Mary Mackillop & St Charles Church, Ryde


On Saturday August 8th, we celebrate the Feast of St Mary Mackillop. But not everyone knows that St Mary MacKillop had close personal associations with St Charles’ Church at Ryde.

After government aid for denominational schools was withdrawn in 1880, the Marist Fathers (who were then in charge of the parish) were able to persuade the Sisters of St Joseph of the Sacred Heart (the ‘Brown Joeys’, the order founded by Mary MacKillop) to take over the parish school, in 1883. Two nuns and a lay teacher would walk to Ryde each school day from the convent at Hunters Hill and return home in the evening. Five Sisters were buried in St Charles’ churchyard cemetery during the years 1883-1886.


In May 1886, Mary MacKillop’s own mother, Flora, was drowned in a shipwreck on the NSW south coast. Her body was the only one recovered that bore no disfigurement from rocks or sharks and her beloved scapular still hung round her neck. Her body was brought to Sydney and buried at St Charles’. Mary MacKillop is known to have visited her grave.

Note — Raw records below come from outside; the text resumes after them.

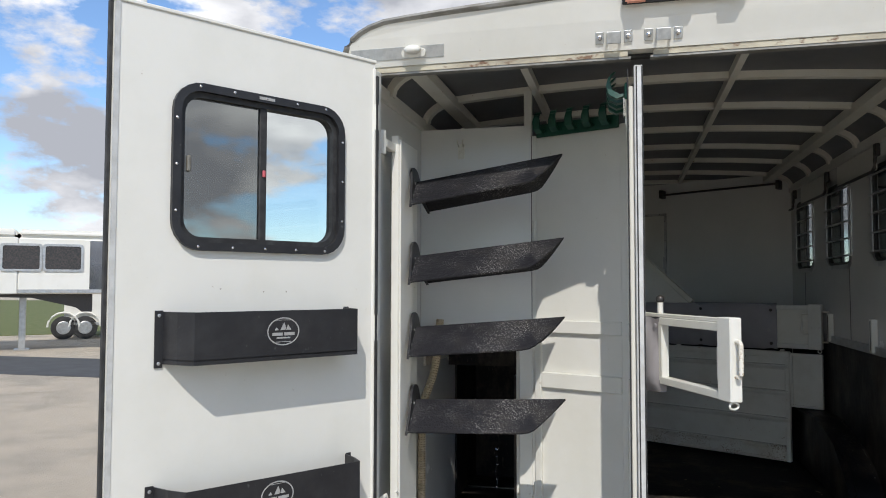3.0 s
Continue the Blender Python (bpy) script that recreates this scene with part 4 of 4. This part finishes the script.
# padded bar at the far end of the front stall
fp = thing("wall_pad", pose(1.0, 6.83, 0, 0, 0, ANG) @ pose(0.16, 0, 0), "grey vinyl pad on the slanted front wall", "pad")
part("cushion", pillow(0, 0.90, 1.24, 1.585, -0.09, -0.004, [(0.11, 1.545, -1), (0.79, 1.545, -1)], 24, 8, None, 21), VINYL, fp, smooth=True)
for u in (0.11, 0.79):
    part("button", dot((u, -0.062, 1.545), (0, -1, 0), 0.013, 0.008, bmesh.new(), 10), STEEL, fp)
fb = thing("blanket_bar", pose(1.0, 6.83, 0, 0, 0, ANG), "black bar across the top of the front wall", "bar", "blanket bars")
part("rod", tube([(0.0, -0.07, 2.625), (1.10, -0.07, 2.645)], 0.010, 8), STEEL, fb)
for x in (0.0, 1.10):
    part("bracket", box(x - 0.018, x + 0.018, -0.085, -0.001, 2.595, 2.675, 0.005), STEEL, fb)
wh = thing("wall_hook", pose(1.0, 6.83, 0, 0, 0, ANG) @ pose(-0.865, 0, 2.385), "small white double hook on the front wall", "hook")
part("plate", box(-0.02, 0.02, -0.006, -0.0006, -0.035, 0.035, 0.002), WHITE, wh)
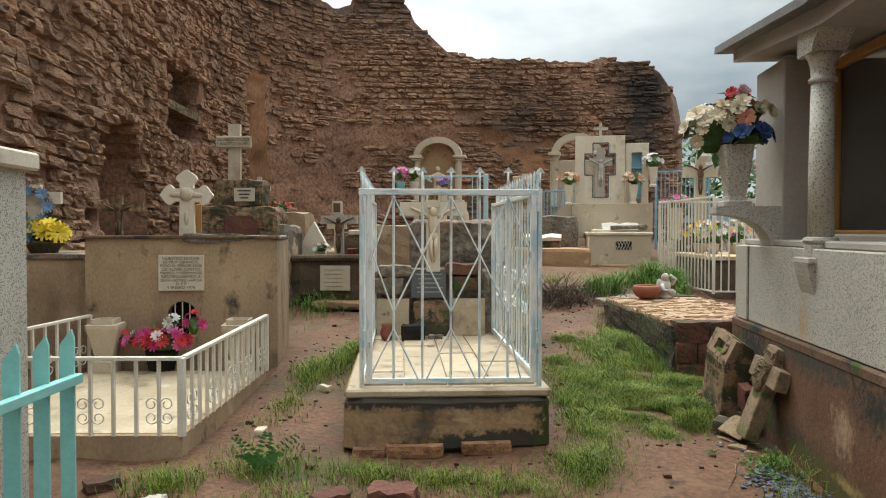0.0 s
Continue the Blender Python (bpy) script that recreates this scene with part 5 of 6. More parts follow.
for q in range(4):
    a0 = math.pi / 2 * q
    prof = [(0.055, -0.055), (0.10, -0.055), (0.135, -0.088), (0.165, -0.075), (0.218, 0.0), (0.165, 0.075), (0.135, 0.088), (0.10, 0.055), (0.055, 0.055)] if q != 3 else [(0.055, -0.056), (0.37, -0.062), (0.37, 0.062), (0.055, 0.056)]
    for r_, o_ in prof:
        arms.append((r_ * math.cos(a0) - o_ * math.sin(a0), 0.365 + r_ * math.sin(a0) + o_ * math.cos(a0)))
part("cross_body", Mesh().prism(arms, -0.035, 0.035), M_CREAMW, wcx)
part("relief", Mesh().blob((0, -0.035, 0.37), (0.058, 0.03, 0.055), None, 12, 8, 0.35, 7).blob((-0.085, -0.035, 0.365), (0.055, 0.016, 0.022)).blob((0.085, -0.035, 0.365), (0.055, 0.016, 0.022)), M_CREAM, wcx, smooth=True)
part("drop_relief", Mesh().blob((0, -0.035, 0.17), (0.02, 0.012, 0.06)), M_CREAM, wcx, smooth=True)
part("back_post", Mesh().box((0.07, 0.10, 0.14), (0.06, 0.03, 0.3), None, 0.004), M_WOOD, wcx)
ocx = thing("old_crucifix", pose(-1.25, 7.05, 1.28, 0, 0, 10), "small dark wooden crucifix with a worn figure", "crucifix")
part("cross", plain_cross(0.36, 0.44, 0.06, 0.05, 0.32), M_OLD, ocx)
fg = figure_on_cross(0.25, M_BRONZE, ocx, -0.035)
fg.matrix_basis = pose(0, 0, 0.31)
# paved plot with kerb and low fence
corner, backr, frontl, backl = Vector((0.44, 4.76, 0)), Vector((0.34, 6.47, 0)), Vector((-1.25, 4.55, 0)), Vector((-1.08, 6.3, 0))
plot = thing("grave_plot", pose(0, 0, 0), "cream cement grave plot with a tan kerb", "grave")
pl = Mesh()
for z0, z1, inset in ((-0.15, 0.20, 0.0),):
    pts = [corner, backr, backl, frontl]
    pl.add([(p.x, p.y, z0) for p in pts] + [(p.x, p.y, z1 + 0.05 * (p.y > 6)) for p in pts], [(0, 1, 2, 3), (4, 5, 6, 7), (0, 1, 5, 4), (1, 2, 6, 5), (2, 3, 7, 6), (3, 0, 4, 7)])
part("kerb", pl, M_STUCCO, plot)
cen = (corner + backr + backl + frontl) / 4
part("paving", Mesh().add([(*(cen + (p - cen) * 0.95).xy, 0.205 + 0.05 * (p.y > 6)) for p in (corner, backr, backl, frontl)] + [(*(cen + (p - cen) * 0.95).xy, 0.15) for p in (corner, backr, backl, frontl)], [(0, 1, 2, 3), (4, 5, 6, 7), (0, 1, 5, 4), (1, 2, 6, 5), (2, 3, 7, 6), (3, 0, 4, 7)]), M_PAVE, plot)
lf = thing("low_fence", pose(0, 0, 0), "low white metal fence with scrolls round a grave plot", "fence")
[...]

In 1973, fearing that the churchyard cemetery might be redeveloped, the order had Flora’s remains, and part of the white marble gravestone commemorating her burial, removed from St Charles’, and the remains were reinterred in the Sisters of St Joseph Lawn Section at Northern Suburbs (now Macquarie Park) Cemetery. The names of other family members can still be seen on the lower part of the stone, in the corner of St Charles’ churchyard cemetery, close to the grave of the five Sisters.